THE TASK. Go through the listing beneath this task and return every line that carries the string "category".

DATA EXTRACT.

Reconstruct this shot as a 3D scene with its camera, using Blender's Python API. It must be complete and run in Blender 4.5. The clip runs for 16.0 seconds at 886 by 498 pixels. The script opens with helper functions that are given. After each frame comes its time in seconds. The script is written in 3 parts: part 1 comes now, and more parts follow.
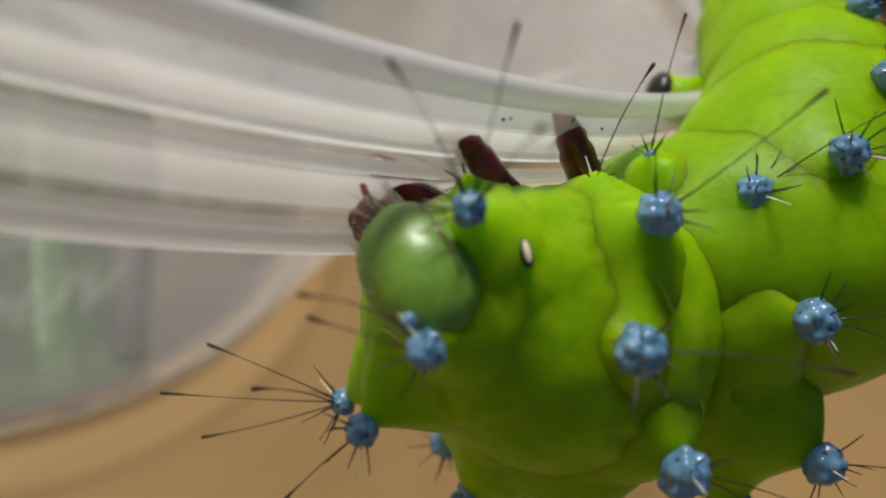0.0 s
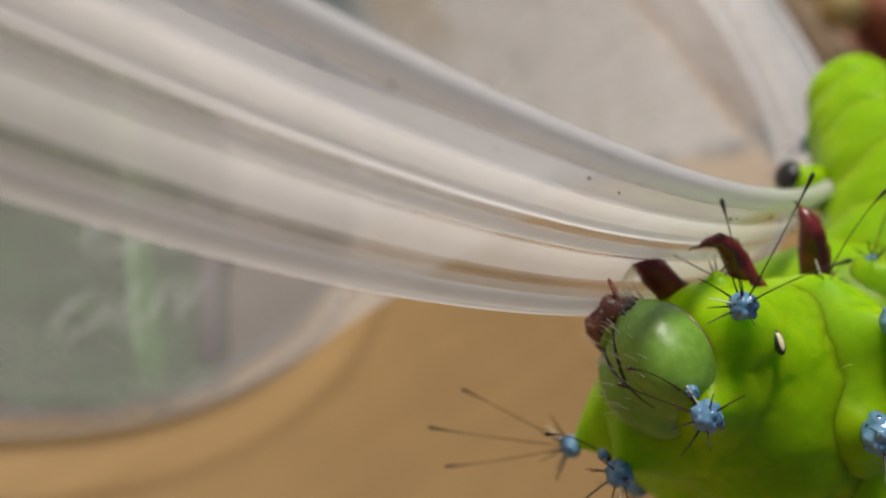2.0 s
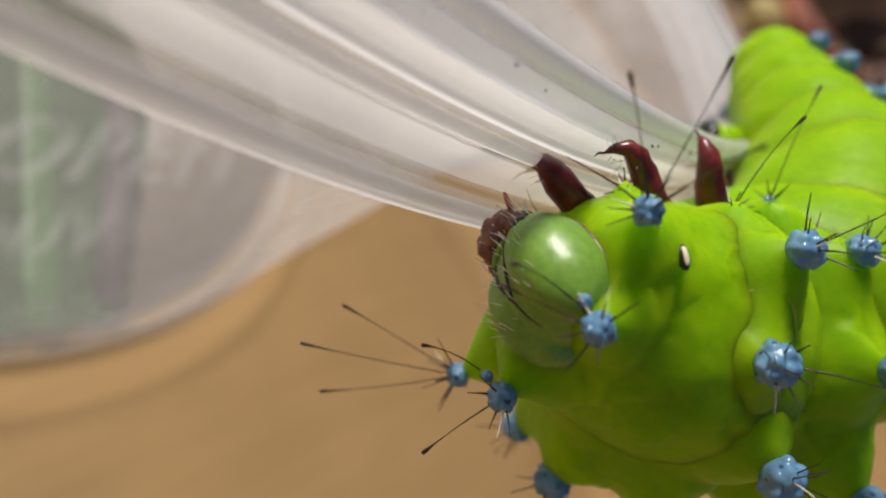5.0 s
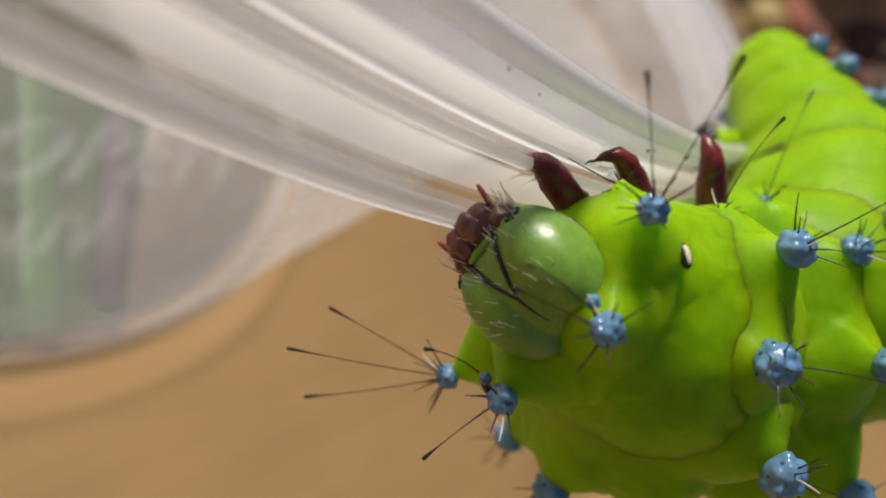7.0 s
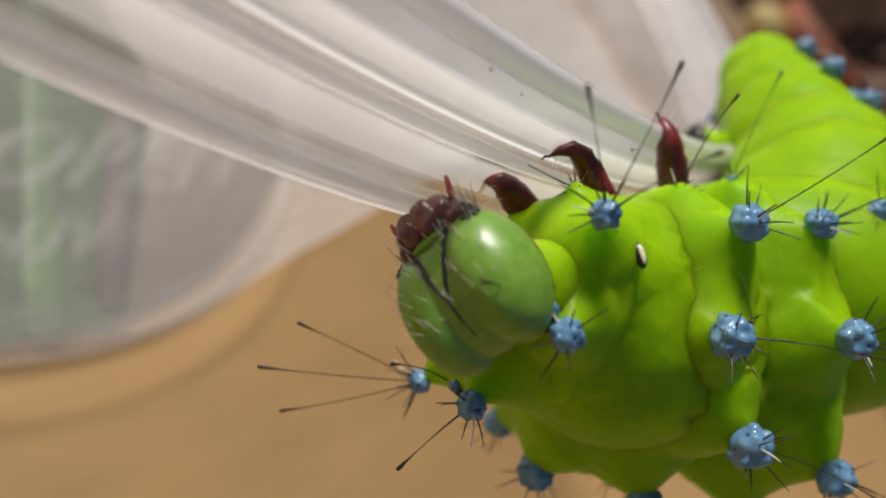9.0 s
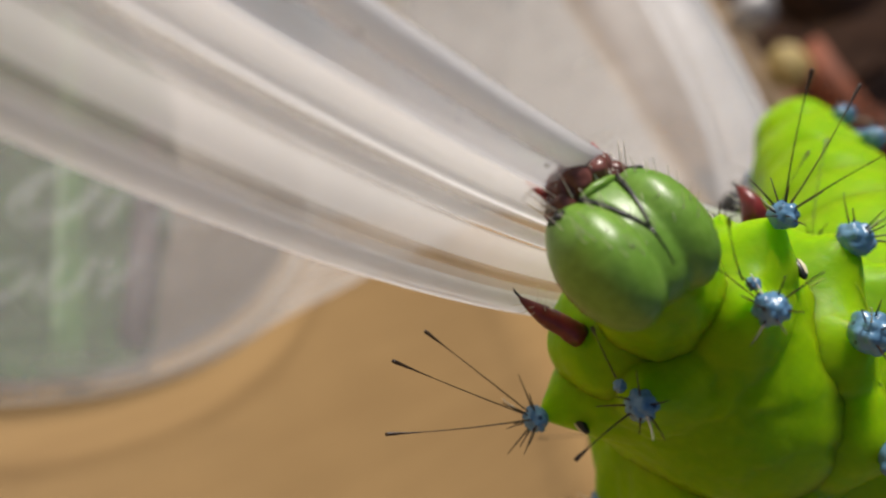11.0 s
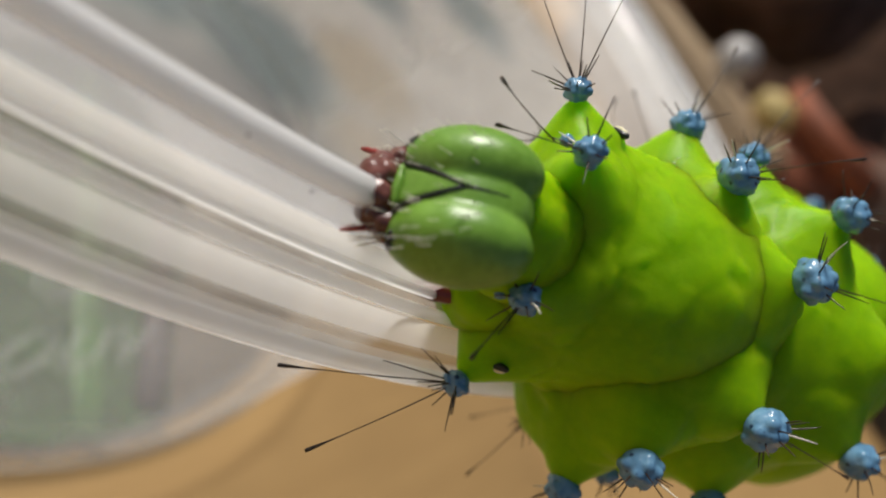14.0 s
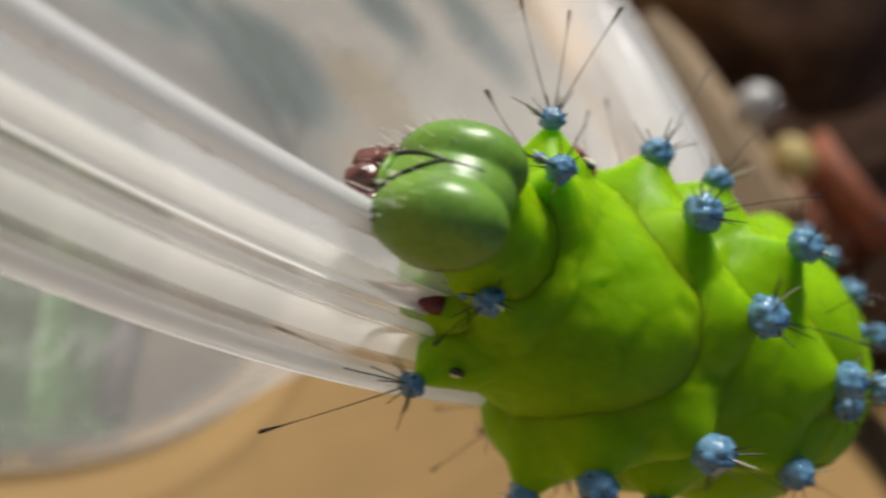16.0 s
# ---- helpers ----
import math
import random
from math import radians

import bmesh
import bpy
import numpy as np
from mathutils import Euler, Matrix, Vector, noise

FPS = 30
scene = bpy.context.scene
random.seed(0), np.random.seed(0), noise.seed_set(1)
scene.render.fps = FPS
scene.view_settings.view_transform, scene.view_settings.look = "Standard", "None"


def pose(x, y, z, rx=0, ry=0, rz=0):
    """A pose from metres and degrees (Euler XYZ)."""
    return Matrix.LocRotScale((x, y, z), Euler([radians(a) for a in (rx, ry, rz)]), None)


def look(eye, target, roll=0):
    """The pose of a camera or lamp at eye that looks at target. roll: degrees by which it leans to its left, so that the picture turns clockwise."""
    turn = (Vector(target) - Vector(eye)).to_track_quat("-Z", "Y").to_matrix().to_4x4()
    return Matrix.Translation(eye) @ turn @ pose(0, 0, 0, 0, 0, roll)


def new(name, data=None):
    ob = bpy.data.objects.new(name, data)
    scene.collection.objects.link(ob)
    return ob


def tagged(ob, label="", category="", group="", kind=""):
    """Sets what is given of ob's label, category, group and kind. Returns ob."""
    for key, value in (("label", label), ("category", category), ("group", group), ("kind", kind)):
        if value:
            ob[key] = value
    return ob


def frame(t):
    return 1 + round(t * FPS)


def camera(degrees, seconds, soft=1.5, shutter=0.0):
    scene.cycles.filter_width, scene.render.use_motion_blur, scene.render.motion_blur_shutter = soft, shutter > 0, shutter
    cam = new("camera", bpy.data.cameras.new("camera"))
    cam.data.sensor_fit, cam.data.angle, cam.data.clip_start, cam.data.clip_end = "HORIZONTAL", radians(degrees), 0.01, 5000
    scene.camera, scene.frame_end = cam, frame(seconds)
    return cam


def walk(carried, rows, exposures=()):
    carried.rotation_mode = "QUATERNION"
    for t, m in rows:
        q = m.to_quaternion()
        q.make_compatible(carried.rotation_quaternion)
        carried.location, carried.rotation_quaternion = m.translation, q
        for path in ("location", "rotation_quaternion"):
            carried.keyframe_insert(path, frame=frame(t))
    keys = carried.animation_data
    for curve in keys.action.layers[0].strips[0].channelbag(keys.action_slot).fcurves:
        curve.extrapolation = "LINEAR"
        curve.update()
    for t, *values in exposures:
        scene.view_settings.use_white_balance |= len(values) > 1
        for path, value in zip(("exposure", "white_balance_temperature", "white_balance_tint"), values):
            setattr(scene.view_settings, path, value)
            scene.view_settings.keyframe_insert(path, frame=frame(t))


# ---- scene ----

# ---- camera ----
PATH = [
    (0, (-0.05883, -0.12612, 0.11409, 45.95, -34.13, -44.94)),
    (0.5, (-0.06239, -0.12699, 0.11519, 45.27, -34.86, -44.58)),
    (1, (-0.06908, -0.12401, 0.11363, 45.85, -34.55, -44.48)),
    (1.5, (-0.07231, -0.11758, 0.11222, 46.63, -35.86, -44.51)),
    (2, (-0.07553, -0.11641, 0.11177, 45.69, -38.00, -43.12)),
    (2.5, (-0.07774, -0.11629, 0.11301, 45.30, -41.97, -42.20)),
    (3, (-0.07639, -0.11856, 0.11293, 45.91, -43.35, -42.63)),
    (3.5, (-0.07257, -0.12244, 0.11335, 46.86, -44.48, -44.52)),
    (4, (-0.07477, -0.12087, 0.11097, 45.88, -45.52, -44.04)),
    (4.5, (-0.07502, -0.12035, 0.10945, 46.35, -45.60, -45.06)),
    (5, (-0.07465, -0.12027, 0.10846, 45.77, -45.23, -45.04)),
    (7.5, (-0.07406, -0.12027, 0.10870, 45.76, -45.31, -44.82)),
    (8, (-0.07490, -0.12081, 0.10857, 45.74, -45.43, -44.96)),
    (10.5, (-0.07484, -0.12159, 0.11173, 46.59, -44.70, -43.00)),
    (11, (-0.07510, -0.11773, 0.10989, 46.50, -45.18, -42.19)),
    (11.5, (-0.07691, -0.11625, 0.11118, 48.20, -44.85, -42.72)),
    (12, (-0.07815, -0.11401, 0.11194, 48.11, -44.94, -43.35)),
    (12.5, (-0.07991, -0.11406, 0.11258, 48.40, -45.24, -43.33)),
    (13, (-0.07969, -0.11288, 0.11328, 48.98, -45.56, -43.65)),
    (13.5, (-0.07979, -0.11464, 0.11430, 48.32, -45.32, -42.63)),
    (14, (-0.08185, -0.11639, 0.11645, 50.36, -44.47, -43.23)),
    (14.5, (-0.08061, -0.11423, 0.11582, 50.03, -43.85, -42.04)),
    (15, (-0.08121, -0.11540, 0.11617, 49.74, -42.29, -40.92)),
    (15.5, (-0.08006, -0.11694, 0.11517, 49.16, -43.53, -40.03)),
    (16, (-0.07413, -0.12156, 0.11752, 50.38, -45.54, -39.23)),
]
cam = camera(61.3, 16.0, soft=2.1, shutter=0.5)
cam.data.dof.use_dof = True
cam.data.dof.focus_distance = 0.0435
cam.data.dof.aperture_fstop = 22.0
walk(cam, [(t, pose(*p)) for t, p in PATH], [
    (0.0, -0.17, 6500, 11), (0.5, -0.18, 6500, 11), (1.0, -0.12, 6500, 13), (2.0, -0.08, 6500, 14), (3.0, -0.05, 6500, 15), (4.0, 0.1, 6500, 16),
    (8.0, 0.1, 6500, 16), (11.0, 0.1, 6500, 15), (12.0, 0.14, 6500, 11), (12.5, 0.06, 6500, 11), (14.0, 0.13, 6450, 11), (16.0, 0.18, 6400, 10)])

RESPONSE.
def tagged(ob, label="", category="", group="", kind=""):
    """Sets what is given of ob's label, category, group and kind. Returns ob."""
    for key, value in (("label", label), ("category", category), ("group", group), ("kind", kind)):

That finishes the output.